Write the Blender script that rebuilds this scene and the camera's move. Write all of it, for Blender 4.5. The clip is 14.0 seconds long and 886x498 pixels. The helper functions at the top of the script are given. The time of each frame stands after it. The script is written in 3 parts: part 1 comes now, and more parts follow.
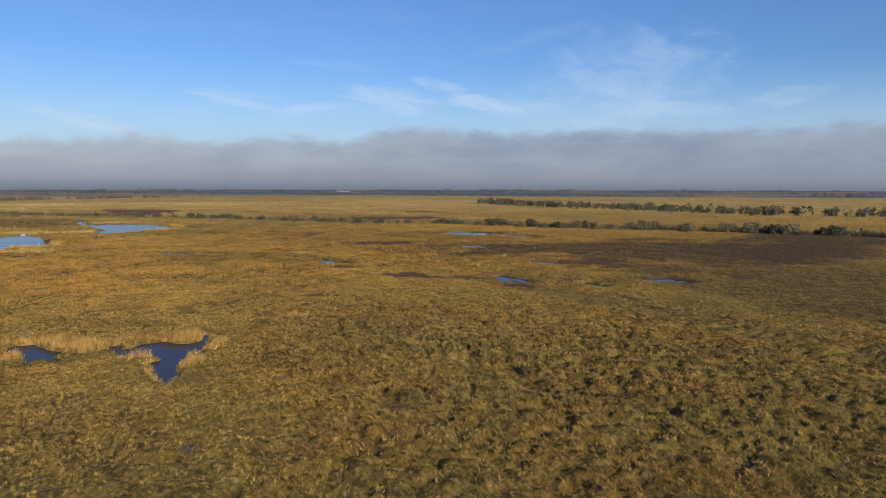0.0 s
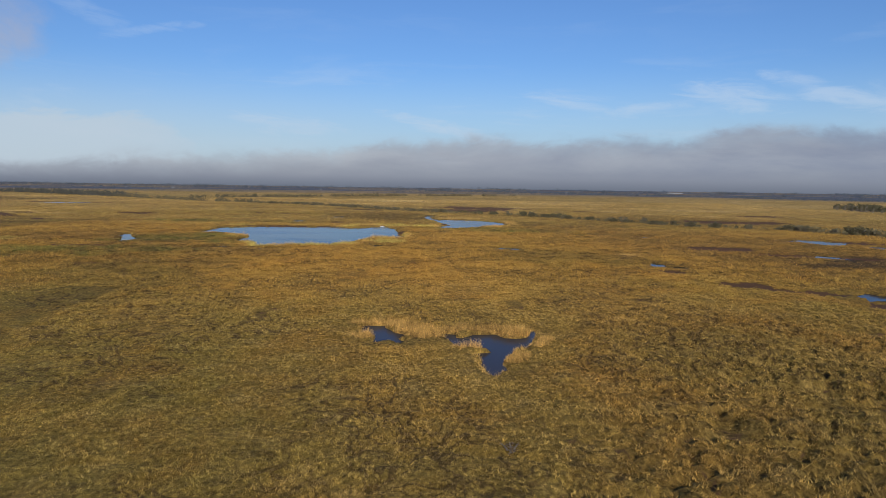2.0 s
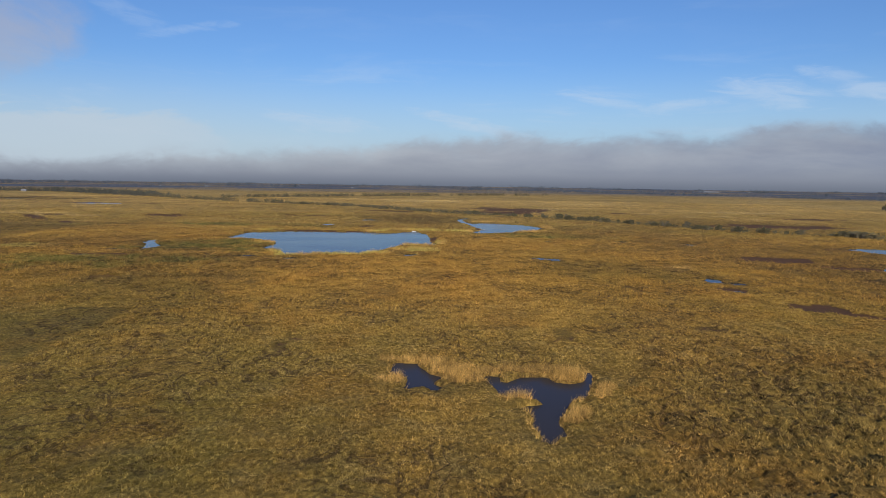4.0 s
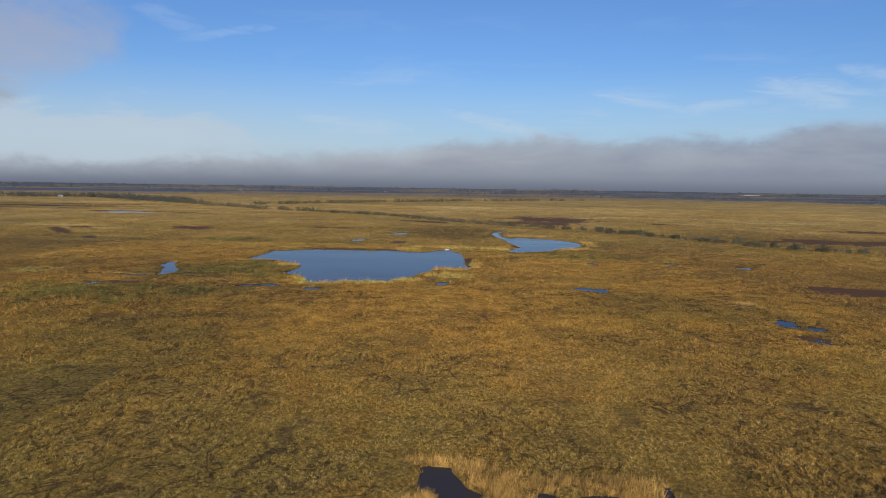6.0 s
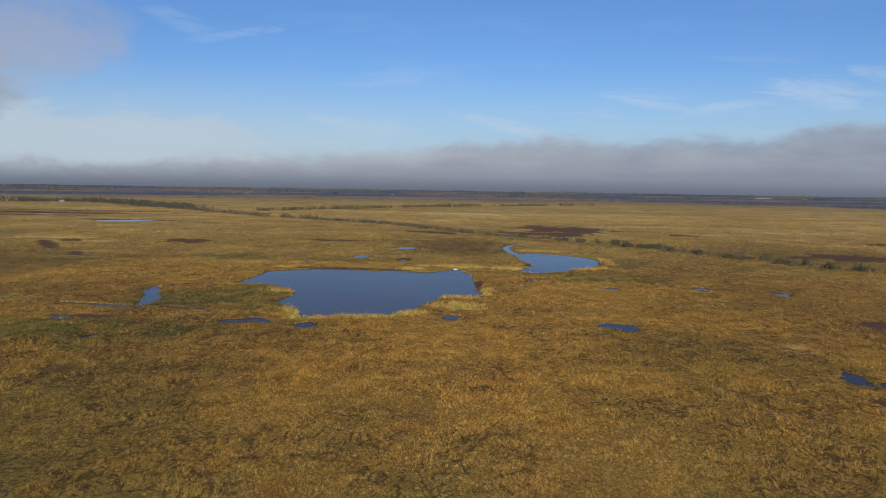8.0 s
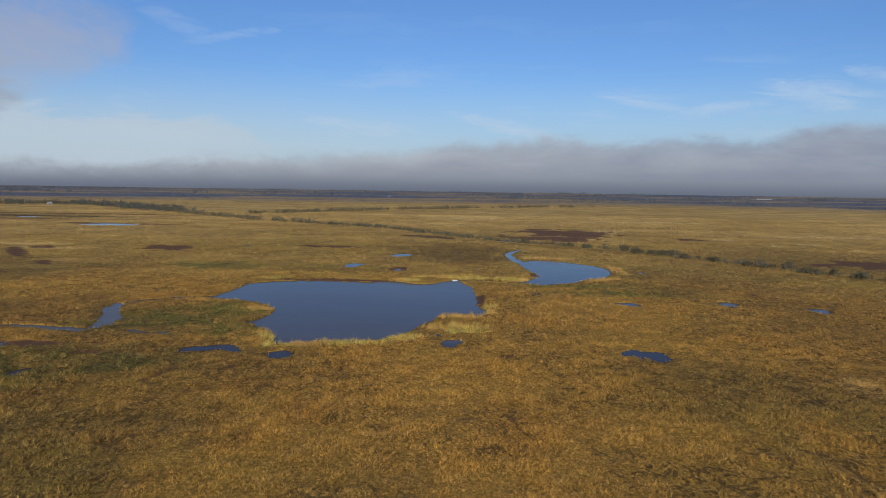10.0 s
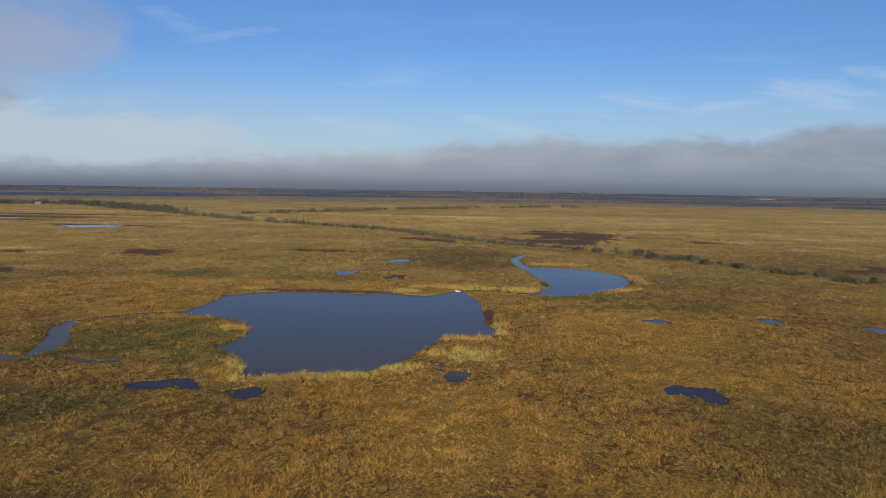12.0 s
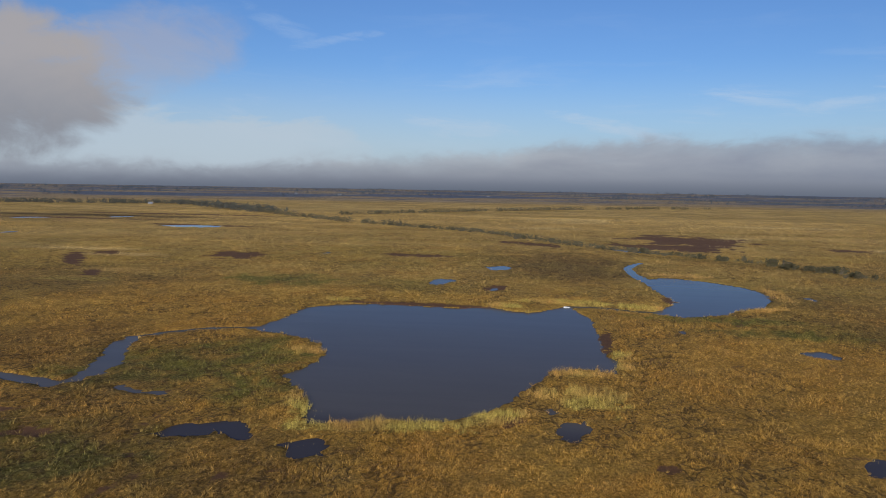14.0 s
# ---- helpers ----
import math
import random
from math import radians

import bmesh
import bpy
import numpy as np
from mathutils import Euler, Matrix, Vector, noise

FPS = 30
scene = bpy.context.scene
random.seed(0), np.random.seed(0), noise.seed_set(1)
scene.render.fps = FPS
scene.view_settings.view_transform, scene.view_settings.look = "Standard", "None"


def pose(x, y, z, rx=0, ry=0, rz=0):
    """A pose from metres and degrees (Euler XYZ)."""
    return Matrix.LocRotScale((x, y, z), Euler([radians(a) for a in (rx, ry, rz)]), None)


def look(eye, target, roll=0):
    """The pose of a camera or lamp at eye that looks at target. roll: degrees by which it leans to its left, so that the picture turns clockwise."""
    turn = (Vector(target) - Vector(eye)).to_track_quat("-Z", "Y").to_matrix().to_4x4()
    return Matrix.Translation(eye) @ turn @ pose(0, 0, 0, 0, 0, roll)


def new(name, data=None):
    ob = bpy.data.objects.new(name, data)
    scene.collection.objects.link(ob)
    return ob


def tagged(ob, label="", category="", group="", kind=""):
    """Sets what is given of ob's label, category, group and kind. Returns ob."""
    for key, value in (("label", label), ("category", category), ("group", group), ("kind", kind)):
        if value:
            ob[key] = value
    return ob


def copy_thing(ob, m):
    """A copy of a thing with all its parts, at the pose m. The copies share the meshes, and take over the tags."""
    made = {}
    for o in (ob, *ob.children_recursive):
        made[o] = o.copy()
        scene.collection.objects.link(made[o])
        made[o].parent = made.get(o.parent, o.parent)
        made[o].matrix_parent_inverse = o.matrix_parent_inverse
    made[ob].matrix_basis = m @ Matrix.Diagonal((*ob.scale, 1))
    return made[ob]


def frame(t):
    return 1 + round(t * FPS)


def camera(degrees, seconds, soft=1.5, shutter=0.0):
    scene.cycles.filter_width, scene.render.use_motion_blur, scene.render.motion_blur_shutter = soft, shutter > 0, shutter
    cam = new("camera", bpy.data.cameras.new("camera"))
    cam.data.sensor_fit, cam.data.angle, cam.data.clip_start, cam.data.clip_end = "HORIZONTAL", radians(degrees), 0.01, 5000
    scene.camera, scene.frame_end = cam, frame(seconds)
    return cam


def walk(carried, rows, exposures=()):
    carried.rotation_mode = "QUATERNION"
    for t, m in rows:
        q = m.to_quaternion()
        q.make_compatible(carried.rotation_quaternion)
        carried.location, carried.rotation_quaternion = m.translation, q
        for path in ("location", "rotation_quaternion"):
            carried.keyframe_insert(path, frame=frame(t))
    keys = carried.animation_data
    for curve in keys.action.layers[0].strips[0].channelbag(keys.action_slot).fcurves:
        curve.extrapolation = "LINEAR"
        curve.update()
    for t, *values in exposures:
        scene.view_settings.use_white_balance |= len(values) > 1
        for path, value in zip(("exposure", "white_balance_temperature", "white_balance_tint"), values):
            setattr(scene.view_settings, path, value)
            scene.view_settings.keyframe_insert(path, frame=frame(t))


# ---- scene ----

# ======== camera and its flight ========
cam = camera(62.14, 14.0, soft=0.75)


def aim(x, y, z, yaw, pitch, roll):
    """A pose from a place, a heading to the left of +y, a pitch upwards and a lean to the left, in degrees."""
    return pose(x, y, z, 0, 0, yaw) @ pose(0, 0, 0, 90 + pitch) @ pose(0, 0, 0, 0, 0, roll)


PATH = [
    (0.0, 0.06, 0.00, 24.76, -28.90, -4.86, 0.13), (0.5, 0.47, 0.46, 24.72, -19.06, -4.83, 0.42),
    (1.0, 0.77, 1.06, 24.48, -7.68, -4.88, 0.72), (1.5, 0.83, 2.07, 24.39, -4.67, -4.97, 0.84),
    (2.0, 0.69, 4.43, 24.38, -3.78, -5.00, 0.86), (2.5, 0.49, 7.61, 24.32, -3.54, -5.04, 0.84),
    (3.0, 0.31, 11.41, 24.54, -3.53, -5.09, 0.83), (3.5, 0.24, 16.01, 25.62, -2.97, -5.16, 0.86),
    (4.0, 0.03, 20.87, 27.44, -1.37, -5.21, 0.88), (4.2, -0.08, 22.94, 28.28, -0.44, -5.22, 0.90),
    (6.3, -0.58, 47.31, 35.84, 1.27, -5.12, 0.87), (6.5, -0.64, 50.03, 36.69, 1.31, -5.20, 0.87),
    (7.0, -0.99, 56.83, 38.63, 1.39, -5.23, 0.88), (7.5, -1.37, 63.56, 40.17, 1.70, -5.13, 0.88),
    (8.0, -1.70, 70.81, 41.15, 1.78, -5.03, 0.90), (10.5, -3.30, 110.36, 42.30, 1.58, -4.97, 0.83),
    (11.0, -3.80, 118.77, 42.37, 1.57, -4.98, 0.83), (11.5, -4.39, 127.18, 42.32, 1.51, -4.98, 0.85),
    (12.0, -5.04, 135.84, 42.38, 1.52, -5.01, 0.87), (12.5, -5.74, 144.74, 42.40, 1.54, -5.05, 0.83),
    (13.0, -6.50, 153.64, 42.44, 1.58, -5.07, 0.80), (13.4, -7.30, 160.70, 42.48, 1.68, -5.09, 0.80),
    (13.5, -7.53, 162.48, 42.48, 1.80, -5.10, 0.80), (13.7, -7.92, 165.95, 42.40, 4.85, -5.09, 0.82),
    (14.0, -8.48, 171.21, 42.14, 9.29, -5.08, 0.88),
]
walk(cam, [(row[0], aim(*row[1:])) for row in PATH], [(0.0, 0.14), (1.0, 0.03), (2.0, -0.02), (4.0, -0.02), (7.0, -0.06), (11.0, -0.08), (14.0, -0.12)])

# ======== world and sun ========
SUN_ELEVATION, SUN_STRENGTH, SKY_STRENGTH = 21.5, 3.6, 0.1


class Nodes:
    """Short ways to write node trees."""

    def __init__(self, tree):
        self.tree = tree

    def add(self, kind, **settings):
        n = self.tree.nodes.new(kind)
        for key, value in settings.items():
            setattr(n, key, value)
        return n

    def put(self, value, socket):
        if isinstance(value, bpy.types.NodeSocket):
            self.tree.links.new(value, socket)
        elif value is not None:
            socket.default_value = value

    def math(self, op, a, b=None, c=None, clamp=False):
        n = self.add("ShaderNodeMath", operation=op, use_clamp=clamp)
        for s, v in zip(n.inputs, (a, b, c)):
            self.put(v, s)
        return n.outputs[0]

    def step(self, v, lo, hi):
        """0 below lo, 1 above hi, smooth between."""
        n = self.add("ShaderNodeMapRange", interpolation_type="SMOOTHSTEP")
        for s, x in zip(n.inputs, (v, lo, hi, 0.0, 1.0)):
            self.put(x, s)
        return n.outputs[0]

    def mix(self, f, a, b, blend="MIX"):
        n = self.add("ShaderNodeMix", data_type="RGBA", blend_type=blend)
        self.put(f, n.inputs[0]), self.put(a, n.inputs[6]), self.put(b, n.inputs[7])
        return n.outputs[2]

    def noise(self, vector, scale, detail=3.0, rough=0.55, distortion=0.0):
        n = self.add("ShaderNodeTexNoise")
        self.put(vector, n.inputs["Vector"])
        for key, v in (("Scale", scale), ("Detail", detail), ("Roughness", rough), ("Distortion", distortion)):
            n.inputs[key].default_value = v
        return n.outputs["Fac"]

    def xyz(self, x, y, z):
        n = self.add("ShaderNodeCombineXYZ")
        for s, v in zip(n.inputs, (x, y, z)):
            self.put(v, s)
        return n.outputs[0]


def rgb(r, g, b):
    return (r, g, b, 1.0)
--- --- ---
Your instructions: Exactly as written, return the lines from the line containing "scene.collection.objects.link(made[o])" through the line containing "return pose(x, y, z, 0, 0, yaw)", both included.

Worked solution:
        scene.collection.objects.link(made[o])
        made[o].parent = made.get(o.parent, o.parent)
        made[o].matrix_parent_inverse = o.matrix_parent_inverse
    made[ob].matrix_basis = m @ Matrix.Diagonal((*ob.scale, 1))
    return made[ob]


def frame(t):
    return 1 + round(t * FPS)


def camera(degrees, seconds, soft=1.5, shutter=0.0):
    scene.cycles.filter_width, scene.render.use_motion_blur, scene.render.motion_blur_shutter = soft, shutter > 0, shutter
    cam = new("camera", bpy.data.cameras.new("camera"))
    cam.data.sensor_fit, cam.data.angle, cam.data.clip_start, cam.data.clip_end = "HORIZONTAL", radians(degrees), 0.01, 5000
    scene.camera, scene.frame_end = cam, frame(seconds)
    return cam


def walk(carried, rows, exposures=()):
    carried.rotation_mode = "QUATERNION"
    for t, m in rows:
        q = m.to_quaternion()
        q.make_compatible(carried.rotation_quaternion)
        carried.location, carried.rotation_quaternion = m.translation, q
        for path in ("location", "rotation_quaternion"):
            carried.keyframe_insert(path, frame=frame(t))
    keys = carried.animation_data
    for curve in keys.action.layers[0].strips[0].channelbag(keys.action_slot).fcurves:
        curve.extrapolation = "LINEAR"
        curve.update()
    for t, *values in exposures:
        scene.view_settings.use_white_balance |= len(values) > 1
        for path, value in zip(("exposure", "white_balance_temperature", "white_balance_tint"), values):
            setattr(scene.view_settings, path, value)
            scene.view_settings.keyframe_insert(path, frame=frame(t))


# ---- scene ----

# ======== camera and its flight ========
cam = camera(62.14, 14.0, soft=0.75)


def aim(x, y, z, yaw, pitch, roll):
    """A pose from a place, a heading to the left of +y, a pitch upwards and a lean to the left, in degrees."""
    return pose(x, y, z, 0, 0, yaw) @ pose(0, 0, 0, 90 + pitch) @ pose(0, 0, 0, 0, 0, roll)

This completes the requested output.